§ **Given material**
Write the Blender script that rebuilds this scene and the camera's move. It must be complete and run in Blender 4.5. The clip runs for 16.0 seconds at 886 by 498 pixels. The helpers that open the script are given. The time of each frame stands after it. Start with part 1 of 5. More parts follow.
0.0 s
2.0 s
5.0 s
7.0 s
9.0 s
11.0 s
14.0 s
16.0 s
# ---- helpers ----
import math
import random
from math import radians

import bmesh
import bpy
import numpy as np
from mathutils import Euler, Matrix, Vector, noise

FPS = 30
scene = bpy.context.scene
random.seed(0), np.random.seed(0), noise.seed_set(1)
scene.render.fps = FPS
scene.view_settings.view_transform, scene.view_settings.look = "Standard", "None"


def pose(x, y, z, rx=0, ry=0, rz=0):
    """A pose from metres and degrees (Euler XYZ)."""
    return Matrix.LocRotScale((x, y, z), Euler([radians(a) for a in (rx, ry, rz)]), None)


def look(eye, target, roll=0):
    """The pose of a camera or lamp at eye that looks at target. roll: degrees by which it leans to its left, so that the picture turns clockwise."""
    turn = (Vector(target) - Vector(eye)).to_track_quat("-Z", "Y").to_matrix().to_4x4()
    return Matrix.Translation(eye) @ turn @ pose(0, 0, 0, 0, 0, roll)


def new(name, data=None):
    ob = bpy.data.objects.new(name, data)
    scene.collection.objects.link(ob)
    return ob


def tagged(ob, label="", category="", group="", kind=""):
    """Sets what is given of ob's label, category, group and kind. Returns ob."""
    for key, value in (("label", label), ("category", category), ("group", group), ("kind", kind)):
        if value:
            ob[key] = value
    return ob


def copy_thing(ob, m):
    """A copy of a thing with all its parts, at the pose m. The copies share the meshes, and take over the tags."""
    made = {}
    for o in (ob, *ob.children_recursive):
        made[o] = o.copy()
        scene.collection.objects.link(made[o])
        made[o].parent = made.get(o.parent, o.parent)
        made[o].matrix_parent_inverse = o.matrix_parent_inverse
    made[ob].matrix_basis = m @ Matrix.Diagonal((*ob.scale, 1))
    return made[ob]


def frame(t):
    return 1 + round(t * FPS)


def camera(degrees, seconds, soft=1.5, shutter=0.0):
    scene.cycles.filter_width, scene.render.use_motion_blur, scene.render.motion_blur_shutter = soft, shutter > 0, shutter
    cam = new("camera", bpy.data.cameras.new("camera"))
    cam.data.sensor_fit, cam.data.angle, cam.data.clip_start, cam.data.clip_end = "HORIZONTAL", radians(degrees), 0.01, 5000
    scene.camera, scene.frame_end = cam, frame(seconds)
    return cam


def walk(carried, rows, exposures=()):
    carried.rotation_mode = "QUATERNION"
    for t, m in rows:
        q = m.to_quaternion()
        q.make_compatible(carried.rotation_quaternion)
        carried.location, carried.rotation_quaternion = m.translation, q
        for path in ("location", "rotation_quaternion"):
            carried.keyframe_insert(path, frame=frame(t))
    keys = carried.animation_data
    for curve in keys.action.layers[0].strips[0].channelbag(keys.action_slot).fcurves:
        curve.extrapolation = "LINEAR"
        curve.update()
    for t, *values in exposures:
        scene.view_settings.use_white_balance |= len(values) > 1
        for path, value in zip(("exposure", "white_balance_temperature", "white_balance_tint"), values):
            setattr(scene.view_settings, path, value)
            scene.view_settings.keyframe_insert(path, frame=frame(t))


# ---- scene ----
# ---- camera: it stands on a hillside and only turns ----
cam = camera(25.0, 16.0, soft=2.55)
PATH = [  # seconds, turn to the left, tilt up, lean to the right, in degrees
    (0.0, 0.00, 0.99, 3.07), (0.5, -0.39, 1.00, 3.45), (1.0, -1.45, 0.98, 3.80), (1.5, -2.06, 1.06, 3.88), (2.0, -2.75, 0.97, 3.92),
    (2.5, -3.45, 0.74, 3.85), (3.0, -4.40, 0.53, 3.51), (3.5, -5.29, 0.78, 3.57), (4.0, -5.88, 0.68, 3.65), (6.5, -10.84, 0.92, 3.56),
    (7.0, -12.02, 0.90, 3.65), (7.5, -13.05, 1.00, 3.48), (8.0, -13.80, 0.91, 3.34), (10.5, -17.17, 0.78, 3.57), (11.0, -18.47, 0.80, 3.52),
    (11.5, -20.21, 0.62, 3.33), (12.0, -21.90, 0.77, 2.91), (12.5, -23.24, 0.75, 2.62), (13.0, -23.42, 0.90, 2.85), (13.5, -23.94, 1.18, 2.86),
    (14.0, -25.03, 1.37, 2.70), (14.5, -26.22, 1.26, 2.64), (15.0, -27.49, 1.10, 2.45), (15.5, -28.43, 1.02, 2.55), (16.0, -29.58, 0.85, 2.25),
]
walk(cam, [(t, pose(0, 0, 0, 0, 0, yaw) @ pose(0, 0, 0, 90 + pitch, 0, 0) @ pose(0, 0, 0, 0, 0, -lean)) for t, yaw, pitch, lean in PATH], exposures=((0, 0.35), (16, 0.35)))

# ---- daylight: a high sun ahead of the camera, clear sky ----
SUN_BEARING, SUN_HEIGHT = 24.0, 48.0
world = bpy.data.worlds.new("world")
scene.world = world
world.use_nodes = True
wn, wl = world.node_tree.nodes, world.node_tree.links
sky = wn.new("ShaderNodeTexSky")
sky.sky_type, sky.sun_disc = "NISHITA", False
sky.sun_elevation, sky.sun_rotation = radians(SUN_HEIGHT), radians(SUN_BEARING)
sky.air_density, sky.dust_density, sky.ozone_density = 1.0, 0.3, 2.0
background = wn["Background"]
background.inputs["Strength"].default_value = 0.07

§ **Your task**
Starting at the line that contains "import numpy as np" and ending at the line that contains "turn = (Vector(target)", retype each line exactly; omit everything outside that range.

§ **The reply**
import numpy as np
from mathutils import Euler, Matrix, Vector, noise

FPS = 30
scene = bpy.context.scene
random.seed(0), np.random.seed(0), noise.seed_set(1)
scene.render.fps = FPS
scene.view_settings.view_transform, scene.view_settings.look = "Standard", "None"


def pose(x, y, z, rx=0, ry=0, rz=0):
    """A pose from metres and degrees (Euler XYZ)."""
    return Matrix.LocRotScale((x, y, z), Euler([radians(a) for a in (rx, ry, rz)]), None)


def look(eye, target, roll=0):
    """The pose of a camera or lamp at eye that looks at target. roll: degrees by which it leans to its left, so that the picture turns clockwise."""
    turn = (Vector(target) - Vector(eye)).to_track_quat("-Z", "Y").to_matrix().to_4x4()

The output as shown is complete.